- _INSTRUCTIONS TO FOLLOW_
Locate each line with the string "carried" in the listing below and copy it.
________
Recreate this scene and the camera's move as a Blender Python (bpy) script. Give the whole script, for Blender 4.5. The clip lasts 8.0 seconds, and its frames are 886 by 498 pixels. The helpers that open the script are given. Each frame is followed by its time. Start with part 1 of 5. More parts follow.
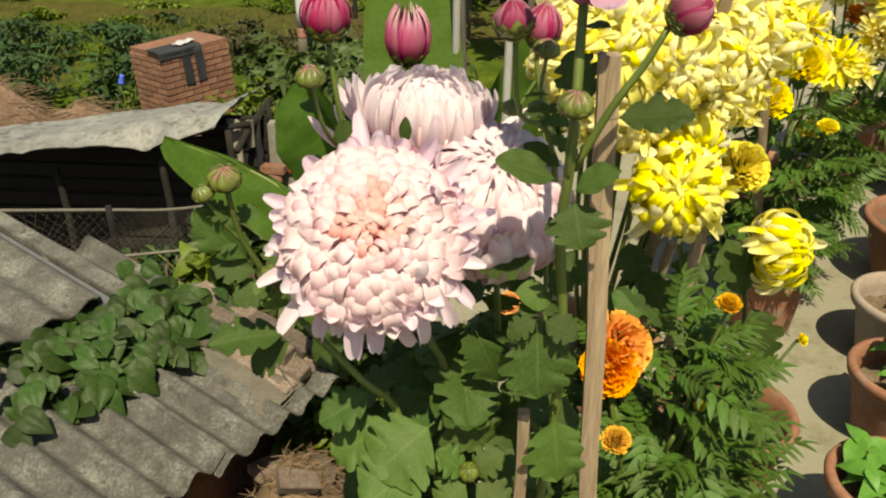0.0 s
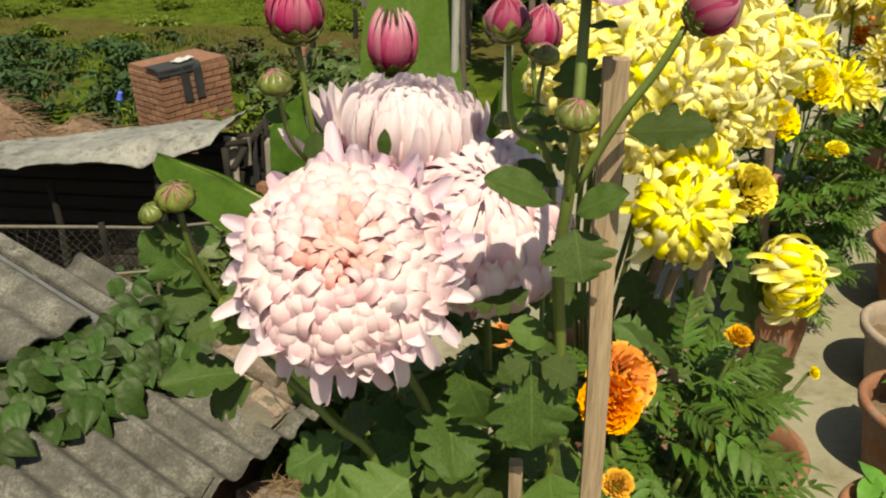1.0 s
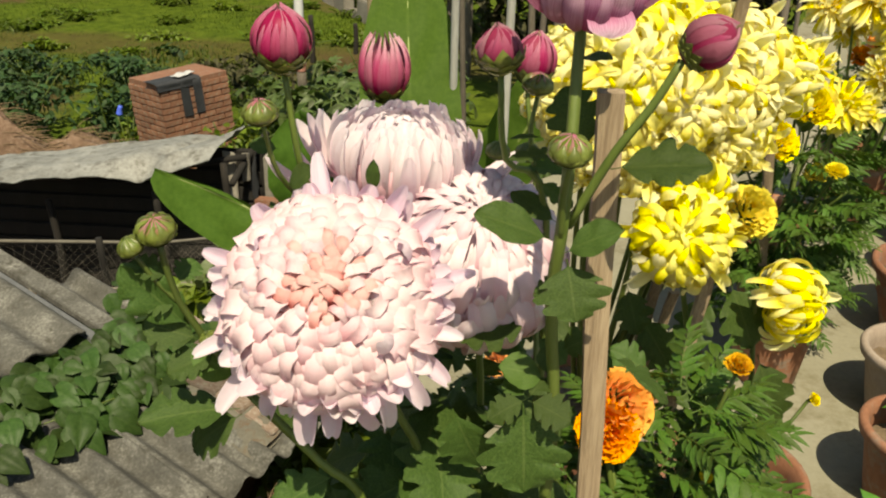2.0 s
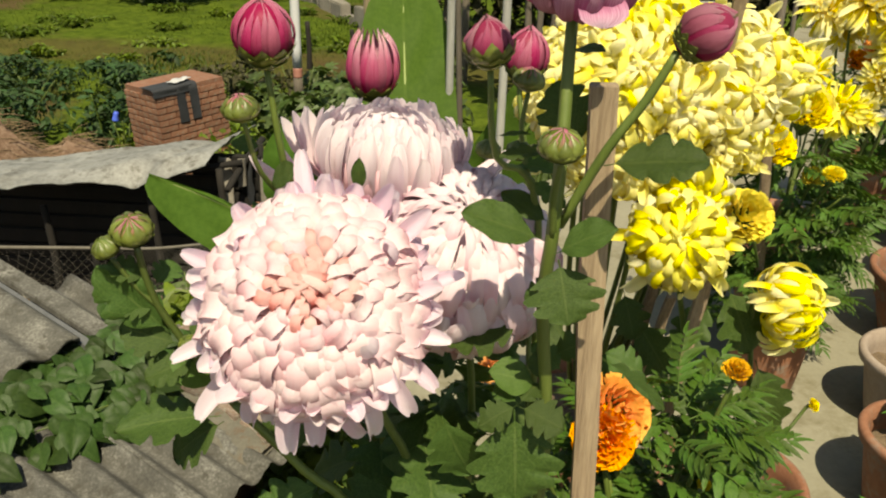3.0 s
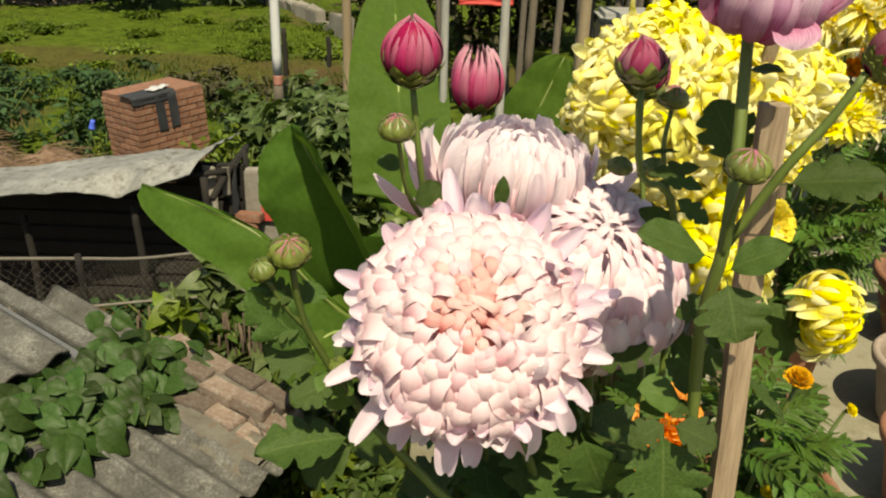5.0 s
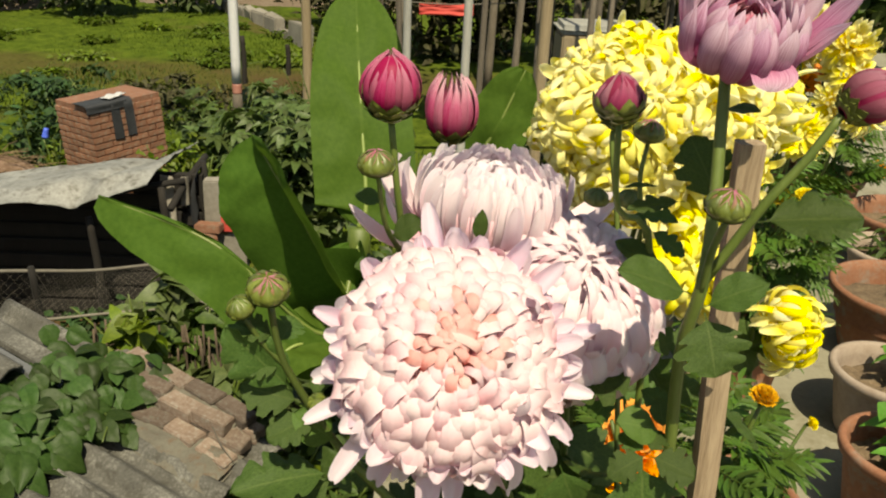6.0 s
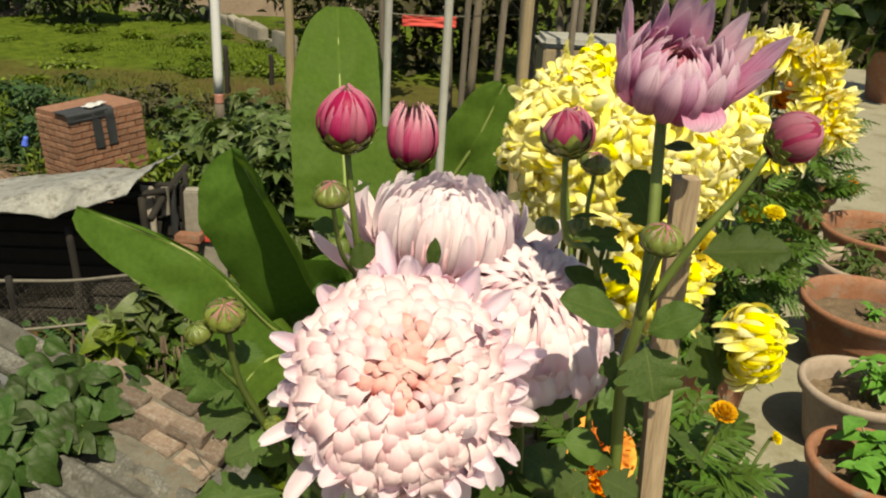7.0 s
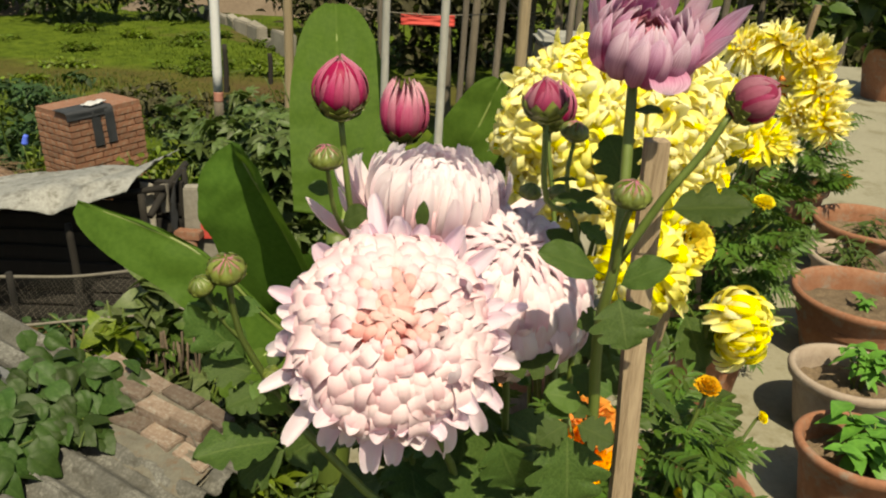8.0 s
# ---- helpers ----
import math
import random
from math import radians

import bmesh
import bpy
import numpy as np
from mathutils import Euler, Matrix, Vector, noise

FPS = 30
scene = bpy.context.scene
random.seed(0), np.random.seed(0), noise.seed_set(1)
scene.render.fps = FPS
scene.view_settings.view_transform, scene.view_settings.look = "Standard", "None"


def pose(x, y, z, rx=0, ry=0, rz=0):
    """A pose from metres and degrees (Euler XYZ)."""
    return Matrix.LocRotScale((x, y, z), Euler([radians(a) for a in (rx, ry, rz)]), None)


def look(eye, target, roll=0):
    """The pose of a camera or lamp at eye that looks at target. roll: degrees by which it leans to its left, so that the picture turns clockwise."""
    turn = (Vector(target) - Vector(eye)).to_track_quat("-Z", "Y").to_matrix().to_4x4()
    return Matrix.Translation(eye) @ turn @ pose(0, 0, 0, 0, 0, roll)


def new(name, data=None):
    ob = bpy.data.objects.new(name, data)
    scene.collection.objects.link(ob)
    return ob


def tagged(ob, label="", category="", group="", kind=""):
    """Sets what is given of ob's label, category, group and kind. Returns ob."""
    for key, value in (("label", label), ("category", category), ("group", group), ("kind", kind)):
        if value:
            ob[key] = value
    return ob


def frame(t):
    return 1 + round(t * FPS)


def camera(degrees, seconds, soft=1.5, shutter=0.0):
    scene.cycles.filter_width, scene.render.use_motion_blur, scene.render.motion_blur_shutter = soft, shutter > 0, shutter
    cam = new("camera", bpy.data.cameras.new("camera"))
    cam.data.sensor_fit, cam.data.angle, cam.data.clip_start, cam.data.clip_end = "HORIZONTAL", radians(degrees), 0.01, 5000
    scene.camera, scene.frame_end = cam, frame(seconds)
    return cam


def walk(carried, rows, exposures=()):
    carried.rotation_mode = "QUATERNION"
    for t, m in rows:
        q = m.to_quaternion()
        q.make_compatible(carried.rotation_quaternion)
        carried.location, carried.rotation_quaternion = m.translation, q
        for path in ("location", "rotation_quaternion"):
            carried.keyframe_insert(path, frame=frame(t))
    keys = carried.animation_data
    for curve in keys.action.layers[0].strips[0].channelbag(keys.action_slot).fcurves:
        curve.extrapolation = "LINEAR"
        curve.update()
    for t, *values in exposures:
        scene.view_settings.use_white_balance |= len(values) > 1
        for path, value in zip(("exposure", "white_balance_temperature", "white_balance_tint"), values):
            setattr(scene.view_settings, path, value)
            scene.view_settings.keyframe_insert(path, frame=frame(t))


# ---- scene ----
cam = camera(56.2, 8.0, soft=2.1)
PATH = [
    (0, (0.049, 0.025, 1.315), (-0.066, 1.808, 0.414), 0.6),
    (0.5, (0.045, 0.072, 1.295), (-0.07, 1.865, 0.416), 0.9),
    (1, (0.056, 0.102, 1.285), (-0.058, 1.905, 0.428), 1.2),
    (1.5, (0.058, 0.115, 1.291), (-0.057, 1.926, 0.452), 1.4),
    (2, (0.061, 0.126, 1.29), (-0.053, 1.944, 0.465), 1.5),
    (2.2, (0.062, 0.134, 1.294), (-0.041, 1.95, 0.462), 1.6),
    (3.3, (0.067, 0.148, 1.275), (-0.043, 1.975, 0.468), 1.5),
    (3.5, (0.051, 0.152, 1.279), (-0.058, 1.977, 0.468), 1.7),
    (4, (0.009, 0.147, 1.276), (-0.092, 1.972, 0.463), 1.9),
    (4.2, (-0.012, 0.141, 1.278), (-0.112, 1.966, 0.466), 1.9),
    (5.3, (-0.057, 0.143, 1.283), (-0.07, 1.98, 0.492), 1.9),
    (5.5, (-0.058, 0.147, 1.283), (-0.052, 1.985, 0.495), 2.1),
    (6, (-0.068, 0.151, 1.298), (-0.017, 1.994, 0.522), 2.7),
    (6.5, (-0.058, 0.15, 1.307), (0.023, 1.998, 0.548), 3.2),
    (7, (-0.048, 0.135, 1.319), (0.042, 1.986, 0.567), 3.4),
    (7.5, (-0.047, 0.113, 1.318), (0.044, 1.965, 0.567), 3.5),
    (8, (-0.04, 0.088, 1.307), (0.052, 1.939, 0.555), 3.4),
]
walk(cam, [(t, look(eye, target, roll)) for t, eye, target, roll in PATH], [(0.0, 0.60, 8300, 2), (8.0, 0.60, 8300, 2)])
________
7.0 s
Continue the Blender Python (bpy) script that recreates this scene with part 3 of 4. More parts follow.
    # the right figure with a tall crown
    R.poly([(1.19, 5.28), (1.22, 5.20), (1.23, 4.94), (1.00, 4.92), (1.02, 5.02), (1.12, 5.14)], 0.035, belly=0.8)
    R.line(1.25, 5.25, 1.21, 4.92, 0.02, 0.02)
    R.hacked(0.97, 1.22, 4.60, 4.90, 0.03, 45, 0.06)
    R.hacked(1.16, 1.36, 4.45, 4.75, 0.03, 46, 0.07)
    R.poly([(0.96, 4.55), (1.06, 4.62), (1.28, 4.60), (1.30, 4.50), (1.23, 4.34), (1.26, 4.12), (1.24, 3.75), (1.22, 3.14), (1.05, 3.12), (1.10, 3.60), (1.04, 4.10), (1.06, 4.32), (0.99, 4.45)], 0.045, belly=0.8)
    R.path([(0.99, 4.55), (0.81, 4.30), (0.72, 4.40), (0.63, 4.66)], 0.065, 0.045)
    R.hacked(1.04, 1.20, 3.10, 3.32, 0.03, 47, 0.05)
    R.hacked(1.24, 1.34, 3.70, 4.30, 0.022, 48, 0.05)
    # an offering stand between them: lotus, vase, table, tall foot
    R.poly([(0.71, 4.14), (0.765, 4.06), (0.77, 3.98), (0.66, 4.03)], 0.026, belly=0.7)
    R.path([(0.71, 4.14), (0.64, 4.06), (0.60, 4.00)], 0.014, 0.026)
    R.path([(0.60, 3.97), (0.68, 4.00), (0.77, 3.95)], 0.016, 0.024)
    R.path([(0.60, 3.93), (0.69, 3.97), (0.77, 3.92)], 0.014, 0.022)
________
- _RESULT_
def walk(carried, rows, exposures=()):
    carried.rotation_mode = "QUATERNION"
        q.make_compatible(carried.rotation_quaternion)
        carried.location, carried.rotation_quaternion = m.translation, q
            carried.keyframe_insert(path, frame=frame(t))
    keys = carried.animation_data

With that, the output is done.